Génesis 50:20 dice que Dios puede tomar lo que el enemigo quiso usar para dañarnos y usarlo para nuestro bien. Romanos 8:28 promete que Dios dispone todas las cosas para el bien de quienes lo aman y han sido llamados de acuerdo con Su propósito. Dios ha cumplido estas promesas y más aún. Su bondad, que no merecía, siempre será incomprensible para mí.

Nunca voy a olvidar que le quité la vida a alguien y provoqué dolor a personas que no lo merecían. Desearía poder volver atrás y enmendarlo, pero no puedo. Lo único que puedo hacer es vivir la vida con agradecimiento, servir a los demás y compartir la esperanza de Jesús. Quiero honrar a Dios para que Él le dé un propósito al dolor que causé.

Dios le da la misma posibilidad a usted. Espero que la aproveche.

Si usted es como era yo, se estará preguntando qué puede querer Dios con su vida. ¿Y por qué se molestaría? Déjeme decirle: Dios no se fija en lo que hizo. Él se fija en la persona que Él sabe que usted puede llegar a ser.

Lo está llamando por su nombre, invitándolo a acercarse en este momento, tal como es. Dios lo ama sin importar lo que haya hecho. La sangre que Él derramó por usted en la cruz del Calvario puede limpiar la sangre que tiene en las manos.

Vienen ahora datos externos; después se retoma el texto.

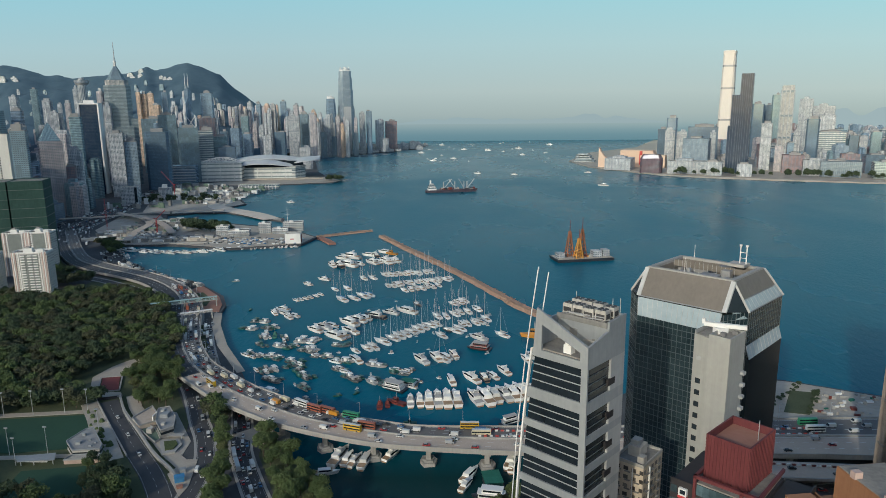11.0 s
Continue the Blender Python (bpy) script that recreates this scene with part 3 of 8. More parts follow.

Hermanos y hermanas: el perdón del pecado es un regalo de libertad verdadera que nadie le puede quitar, no importa dónde se encuentre (Juan 8:36).

 

ANDRE LIGHTSEY-COPELAND, que fue objeto de la fidelidad y la gracia de Dios, busca compartir el mensaje de esperanza y victoria con todas las personas que encuentra. Disfruta de la camaradería con su gente en Alongside Ministries y usa su testimonio para alentar a su familia y a los alumnos del Centro Educativo St. Mary’s de Phoenix.